[Animation scripts]
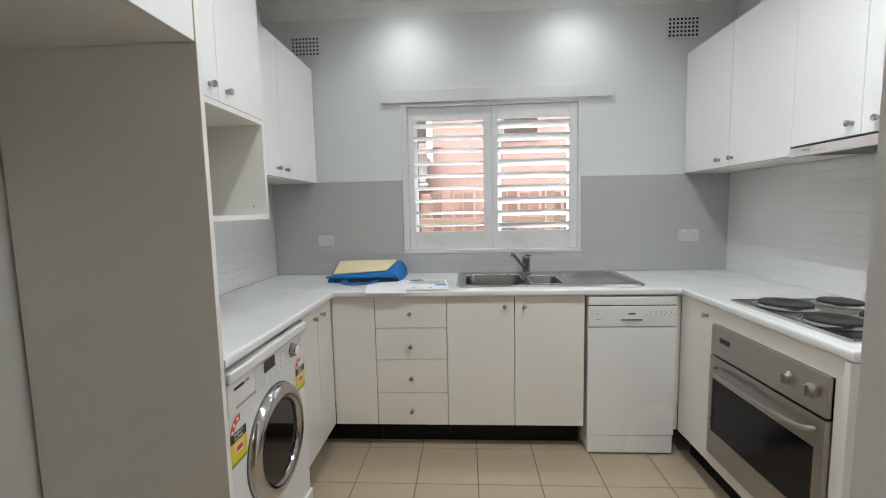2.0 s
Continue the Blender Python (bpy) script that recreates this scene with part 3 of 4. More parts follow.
hp = [OF.at(u, d, z) for u, d, z in ((2.482, 0.016, 0.612), (2.472, 0.042, 0.611), (2.44, 0.052, 0.607), (2.34, 0.056, 0.602), (2.22, 0.057, 0.600), (2.10, 0.056, 0.602), (2.01, 0.052, 0.607), (1.98, 0.042, 0.611), (1.97, 0.016, 0.612))]
part("handle", tube(curve(hp, 5), 0.0075, 12, 1.15), STEEL, dl, "curved steel handle", smooth=True)
part("maker_mark", OF.box(2.225, 2.285, 0.0182, 0.0188, 0.248, 0.255), FAINT, dl)

# ---- dishwasher ----
dw = thing("dishwasher", (1.336, 3.1, 0), "narrow white freestanding dishwasher under the worktop", "dishwasher")
WF = Face("-y", 2.812)
d0, d1 = 1.113, 1.559
part("body", box(d0 + 0.002, d1 - 0.002, 2.822, 3.36, 0.02, 0.845), ENAMEL, dw)
part("lid", box(d0, d1, 2.806, 3.36, 0.812, 0.856, 0.006), PLASTIC, dw)
# Dark strip paints the shade in the gap below the lid.
part("seam_shade", WF.box(d0 + 0.003, d1 - 0.003, -0.0105, -0.0002, 0.8065, 0.8125), DARK, dw)
cp = part("control_panel", WF.box(d0, d1, -0.01, 0.010, 0.700, 0.807, 0.004), PLASTIC, dw)
# Recess is not cut in: flat grey and dark strips paint its shade.
part("handle_recess", WF.box(1.276, 1.384, 0.0101, 0.0108, 0.724, 0.7395), FAINT, cp, "grip recess with its shade painted grey")
part("recess_shadow", WF.box(1.276, 1.384, 0.0109, 0.0113, 0.734, 0.7395), DARK, cp)
part("grip_lip", tube(curve([WF.at(1.272, 0.010, 0.728), WF.at(1.30, 0.014, 0.7255), WF.at(1.33, 0.015, 0.7248), WF.at(1.36, 0.014, 0.7255), WF.at(1.388, 0.010, 0.728)]), 0.003, 10), PLASTIC, cp, smooth=True)
part("maker_mark", WF.box(1.312, 1.350, 0.0101, 0.0108, 0.764, 0.7715), INK, cp)
for k in range(5):
    part("button", WF.box(1.418 + 0.0245 * k, 1.439 + 0.0245 * k, 0.0095, 0.0125, 0.731, 0.751, 0.002), PLASTIC, cp)
    part("symbol", WF.box(1.425 + 0.0245 * k, 1.433 + 0.0245 * k, 0.0101, 0.0106, 0.772, 0.781), GREYPL, cp)
for k in range(7):
    part("indicator", WF.lathe(1.403 + 0.0235 * k, 0.762, [(0.010, 0.0026), (0.0108, 0.0024), (0.0109, 0.0003)], 10), INK, cp)
part("symbol", WF.box(1.148, 1.172, 0.0101, 0.0106, 0.737, 0.741), FAINT, cp)
part("symbol", WF.box(1.155, 1.163, 0.0101, 0.0106, 0.765, 0.772), FAINT, cp)
part("door", WF.box(d0, d1, -0.012, 0.006, 0.110, 0.696, 0.003), ENAMEL, dw)
part("plinth", WF.box(d0 + 0.004, d1 - 0.004, -0.02, 0.004, 0.012, 0.106, 0.003), ENAMEL, dw)
for fx in (d0 + 0.04, d1 - 0.04):
    part("foot", loft([[(fx + r * math.cos(a * math.pi / 8), 2.86 + r * math.sin(a * math.pi / 8), z) for a in range(16)] for r, z in ((0.014, 0.0), (0.014, 0.02))]), DARK, dw)

# ---- washing machine ----
wm = thing("washing_machine", (-0.53, 2.106, 0), "white front-loading washing machine with steel-ringed door", "washing machine")
MF = Face("+x", -0.240, -0.011, 0.014)
m0, m1 = 1.829, 2.418
part("body", MF.box(m0, m1, -0.52, 0.0, 0.062, 0.690, 0.004), ENAMEL, wm)
part("body", MF.box(m0, m1, -0.52, -0.012, 0.691, 0.796, 0.004), ENAMEL, wm)
part("lid", MF.box(m0 - 0.001, m1 + 0.001, -0.53, 0.020, 0.799, 0.834, 0.008, 3), PLASTIC, wm)
part("plinth", MF.box(m0, m1, -0.5, 0.012, 0.008, 0.0605, 0.006), ENAMEL, wm)
for fu in (m0 + 0.04, m1 - 0.04):
    part("foot", box(MF.at(fu, -0.05, 0).x - 0.02, MF.at(fu, -0.05, 0).x + 0.02, fu - 0.02, fu + 0.02, 0, 0.0235), DARK, wm)
# Shade of the gap between lid and panel, as a dark strip.
part("seam_shade", MF.box(m0 + 0.002, m1 - 0.002, -0.0125, 0.002, 0.7968, 0.7992), DARK, wm)
cp = part("control_panel", MF.box(m0 + 0.001, m1 - 0.001, -0.011, 0.006, 0.692, 0.797, 0.004), PLASTIC, wm)
part("control_field", MF.box(1.99, m1 - 0.006, 0.0061, 0.0068, 0.698, 0.792), PANEL, cp)
part("display", MF.box(2.054, 2.135, 0.007, 0.009, 0.744, 0.786, 0.001), DISPLAY, cp, "black display window")
for bu, bz in ((2.066, 0.722), (2.066, 0.708), (2.112, 0.722), (2.112, 0.708), (2.160, 0.763), (2.160, 0.742), (2.160, 0.721), (2.195, 0.763), (2.195, 0.742), (2.195, 0.721), (2.378, 0.768), (2.378, 0.742)):
    part("button", MF.box(bu - 0.013, bu + 0.013, 0.0065, 0.0095, bz - 0.005, bz + 0.005, 0.002), PLASTIC, cp)
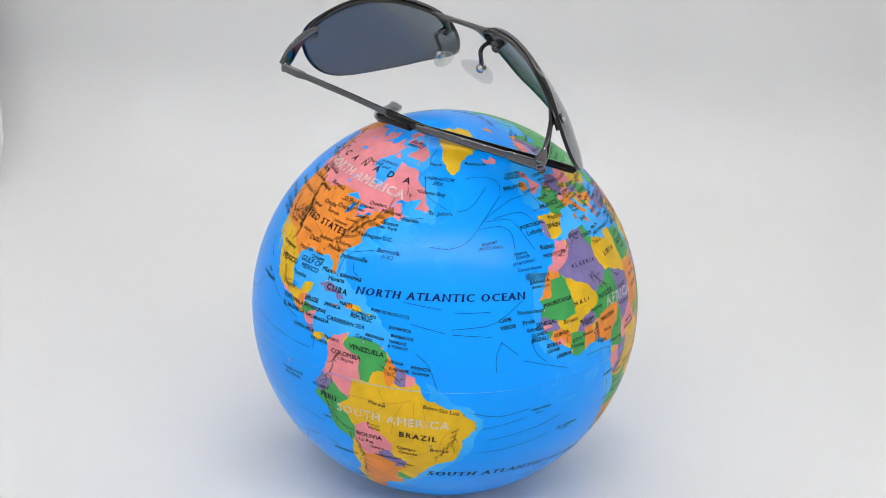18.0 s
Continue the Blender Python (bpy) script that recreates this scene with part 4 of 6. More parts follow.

• WHAT YOU ARE ASKED TO DO
Reproduce the entries above exactly. Do not include the images.

• RESULT BELOW
2.0 s
Continue the Blender Python (bpy) script that recreates this scene with part 3 of 4. More parts follow.
hp = [OF.at(u, d, z) for u, d, z in ((2.482, 0.016, 0.612), (2.472, 0.042, 0.611), (2.44, 0.052, 0.607), (2.34, 0.056, 0.602), (2.22, 0.057, 0.600), (2.10, 0.056, 0.602), (2.01, 0.052, 0.607), (1.98, 0.042, 0.611), (1.97, 0.016, 0.612))]
part("handle", tube(curve(hp, 5), 0.0075, 12, 1.15), STEEL, dl, "curved steel handle", smooth=True)
part("maker_mark", OF.box(2.225, 2.285, 0.0182, 0.0188, 0.248, 0.255), FAINT, dl)

# ---- dishwasher ----
dw = thing("dishwasher", (1.336, 3.1, 0), "narrow white freestanding dishwasher under the worktop", "dishwasher")
WF = Face("-y", 2.812)
d0, d1 = 1.113, 1.559
part("body", box(d0 + 0.002, d1 - 0.002, 2.822, 3.36, 0.02, 0.845), ENAMEL, dw)
part("lid", box(d0, d1, 2.806, 3.36, 0.812, 0.856, 0.006), PLASTIC, dw)
# Dark strip paints the shade in the gap below the lid.
part("seam_shade", WF.box(d0 + 0.003, d1 - 0.003, -0.0105, -0.0002, 0.8065, 0.8125), DARK, dw)
cp = part("control_panel", WF.box(d0, d1, -0.01, 0.010, 0.700, 0.807, 0.004), PLASTIC, dw)
# Recess is not cut in: flat grey and dark strips paint its shade.
part("handle_recess", WF.box(1.276, 1.384, 0.0101, 0.0108, 0.724, 0.7395), FAINT, cp, "grip recess with its shade painted grey")
part("recess_shadow", WF.box(1.276, 1.384, 0.0109, 0.0113, 0.734, 0.7395), DARK, cp)
part("grip_lip", tube(curve([WF.at(1.272, 0.010, 0.728), WF.at(1.30, 0.014, 0.7255), WF.at(1.33, 0.015, 0.7248), WF.at(1.36, 0.014, 0.7255), WF.at(1.388, 0.010, 0.728)]), 0.003, 10), PLASTIC, cp, smooth=True)
part("maker_mark", WF.box(1.312, 1.350, 0.0101, 0.0108, 0.764, 0.7715), INK, cp)
for k in range(5):
    part("button", WF.box(1.418 + 0.0245 * k, 1.439 + 0.0245 * k, 0.0095, 0.0125, 0.731, 0.751, 0.002), PLASTIC, cp)
    part("symbol", WF.box(1.425 + 0.0245 * k, 1.433 + 0.0245 * k, 0.0101, 0.0106, 0.772, 0.781), GREYPL, cp)
for k in range(7):
    part("indicator", WF.lathe(1.403 + 0.0235 * k, 0.762, [(0.010, 0.0026), (0.0108, 0.0024), (0.0109, 0.0003)], 10), INK, cp)
part("symbol", WF.box(1.148, 1.172, 0.0101, 0.0106, 0.737, 0.741), FAINT, cp)
part("symbol", WF.box(1.155, 1.163, 0.0101, 0.0106, 0.765, 0.772), FAINT, cp)
part("door", WF.box(d0, d1, -0.012, 0.006, 0.110, 0.696, 0.003), ENAMEL, dw)
part("plinth", WF.box(d0 + 0.004, d1 - 0.004, -0.02, 0.004, 0.012, 0.106, 0.003), ENAMEL, dw)
for fx in (d0 + 0.04, d1 - 0.04):
    part("foot", loft([[(fx + r * math.cos(a * math.pi / 8), 2.86 + r * math.sin(a * math.pi / 8), z) for a in range(16)] for r, z in ((0.014, 0.0), (0.014, 0.02))]), DARK, dw)

# ---- washing machine ----
wm = thing("washing_machine", (-0.53, 2.106, 0), "white front-loading washing machine with steel-ringed door", "washing machine")
MF = Face("+x", -0.240, -0.011, 0.014)
m0, m1 = 1.829, 2.418
part("body", MF.box(m0, m1, -0.52, 0.0, 0.062, 0.690, 0.004), ENAMEL, wm)
part("body", MF.box(m0, m1, -0.52, -0.012, 0.691, 0.796, 0.004), ENAMEL, wm)
part("lid", MF.box(m0 - 0.001, m1 + 0.001, -0.53, 0.020, 0.799, 0.834, 0.008, 3), PLASTIC, wm)
part("plinth", MF.box(m0, m1, -0.5, 0.012, 0.008, 0.0605, 0.006), ENAMEL, wm)
for fu in (m0 + 0.04, m1 - 0.04):
    part("foot", box(MF.at(fu, -0.05, 0).x - 0.02, MF.at(fu, -0.05, 0).x + 0.02, fu - 0.02, fu + 0.02, 0, 0.0235), DARK, wm)
# Shade of the gap between lid and panel, as a dark strip.
part("seam_shade", MF.box(m0 + 0.002, m1 - 0.002, -0.0125, 0.002, 0.7968, 0.7992), DARK, wm)
cp = part("control_panel", MF.box(m0 + 0.001, m1 - 0.001, -0.011, 0.006, 0.692, 0.797, 0.004), PLASTIC, wm)
part("control_field", MF.box(1.99, m1 - 0.006, 0.0061, 0.0068, 0.698, 0.792), PANEL, cp)
part("display", MF.box(2.054, 2.135, 0.007, 0.009, 0.744, 0.786, 0.001), DISPLAY, cp, "black display window")
for bu, bz in ((2.066, 0.722), (2.066, 0.708), (2.112, 0.722), (2.112, 0.708), (2.160, 0.763), (2.160, 0.742), (2.160, 0.721), (2.195, 0.763), (2.195, 0.742), (2.195, 0.721), (2.378, 0.768), (2.378, 0.742)):
    part("button", MF.box(bu - 0.013, bu + 0.013, 0.0065, 0.0095, bz - 0.005, bz + 0.005, 0.002), PLASTIC, cp)
18.0 s
Continue the Blender Python (bpy) script that recreates this scene with part 4 of 6. More parts follow.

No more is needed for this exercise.